Other Justices appeared not to be concerned about this issue. Justice Scalia suggested that a Seventh Amendment issue could be avoided if the pleading standard were viewed as an entry qualification, like the diversity requirement for federal jurisdiction—a requirement that, although it keeps plaintiffs from having claims heard by juries, is not thought to violate the Seventh Amendment. Id. at 30-31. Alternatively, Chief Justice Roberts suggested that the Court could avoid any Seventh Amendment problem if the strong inference standard were applied both at the pleading stage and at trial, suggesting that he might be willing to reconsider the preponderance of the evidence standard supplied by Herman & MacLean v. Huddleston, 459 U.S. 375, 390-91 (1983). Transcript at 34. Tellabs had requested that the Court reconsider Huddleston if it had Seventh Amendment concerns about the pleading standard being more demanding than the standard applied at the summary judgment phase or at trial.

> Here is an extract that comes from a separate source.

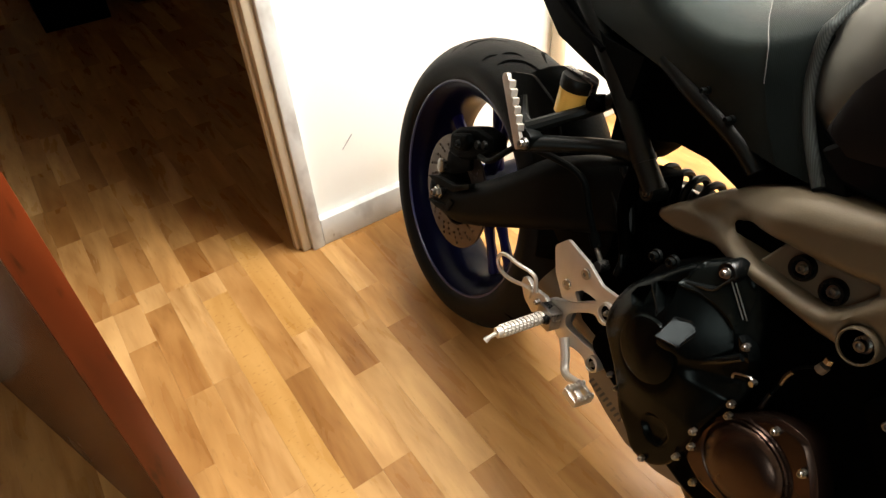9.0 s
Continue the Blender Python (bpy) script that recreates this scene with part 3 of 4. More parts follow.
# main frame spar
SPAR = [(0.501, 0.588), (0.522, 0.609), (0.547, 0.632), (0.569, 0.655), (0.598, 0.680), (0.628, 0.700), (0.663, 0.718), (0.690, 0.729), (0.716, 0.737), (0.742, 0.744), (0.776, 0.755), (0.800, 0.763), (0.822, 0.772), (0.842, 0.784), (0.860, 0.797), (0.878, 0.811), (0.895, 0.823), (0.913, 0.836), (0.960, 0.840), (1.010, 0.838), (1.070, 0.830), (1.088, 0.805), (1.077, 0.782), (1.060, 0.741), (1.048, 0.710),
        (1.038, 0.682), (1.024, 0.628), (1.014, 0.580), (1.007, 0.548), (1.002, 0.522), (0.994, 0.508), (0.980, 0.504), (0.966, 0.510), (0.958, 0.522), (0.960, 0.536), (0.970, 0.552), (0.984, 0.580), (0.993, 0.606), (0.997, 0.634), (0.996, 0.665), (0.988, 0.692), (0.972, 0.716), (0.956, 0.733), (0.940, 0.741), (0.918, 0.743), (0.888, 0.729), (0.868, 0.714), (0.851, 0.700), (0.838, 0.684),
        (0.832, 0.666), (0.833, 0.650), (0.830, 0.634), (0.820, 0.625), (0.808, 0.622), (0.797, 0.626), (0.777, 0.624), (0.748, 0.625), (0.710, 0.626), (0.673, 0.622), (0.643, 0.613), (0.608, 0.602), (0.572, 0.586), (0.540, 0.578), (0.517, 0.577), (0.502, 0.581)]
TRI = [(0.628, 0.650), (0.638, 0.660), (0.651, 0.667), (0.678, 0.674), (0.702, 0.679), (0.728, 0.682), (0.752, 0.685), (0.778, 0.690), (0.796, 0.695), (0.800, 0.690), (0.792, 0.674), (0.781, 0.657), (0.770, 0.650), (0.752, 0.646), (0.734, 0.645), (0.697, 0.644), (0.660, 0.642), (0.640, 0.640), (0.630, 0.642)]
RING = [(0.8155 + 0.0165 * math.cos(a), 0.6435 + 0.0165 * math.sin(a)) for a in np.linspace(0, 2 * math.pi, 20, endpoint=False)]
RIDGE = [(0.50, 0.62), (0.560, 0.640), (0.600, 0.660), (0.644, 0.678), (0.700, 0.702), (0.763, 0.724), (0.838, 0.752), (0.879, 0.777), (0.903, 0.806), (0.93, 0.835), (1.2, 0.9)]
RAIL = [(0.50, 0.60), (0.60, 0.622), (0.64, 0.631), (0.70, 0.635), (0.745, 0.634), (0.775, 0.640), (0.800, 0.668), (0.815, 0.690), (0.835, 0.702), (1.2, 0.8)]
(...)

A number of the Justices sought to quantify the PSLRA's strong inference requirement. In response to questions from Justices Stevens and Kennedy, Tellabs's counsel said that the requirement was hard to quantify, but that it was certainly greater than 50%. Id. at 8. Plaintiffs' counsel also said that it was hard to quantify the requirement, but suggested that it might be as low as 40%. Id. at 44.
During argument, Justice Scalia expressed the hope that the Court would decide the case in a manner that establishes standards for how a district court should go about determining whether a complaint pleads facts that give rise to a strong inference of scienter. Tellabs's counsel echoed that sentiment in his closing comments, urging the Court to rule that district courts should review the entirety of a complaint, and make both positive and negative inferences in determining whether the complaint meets the strong inference standard of the PSLRA.
A decision in the case is expected by the end of June.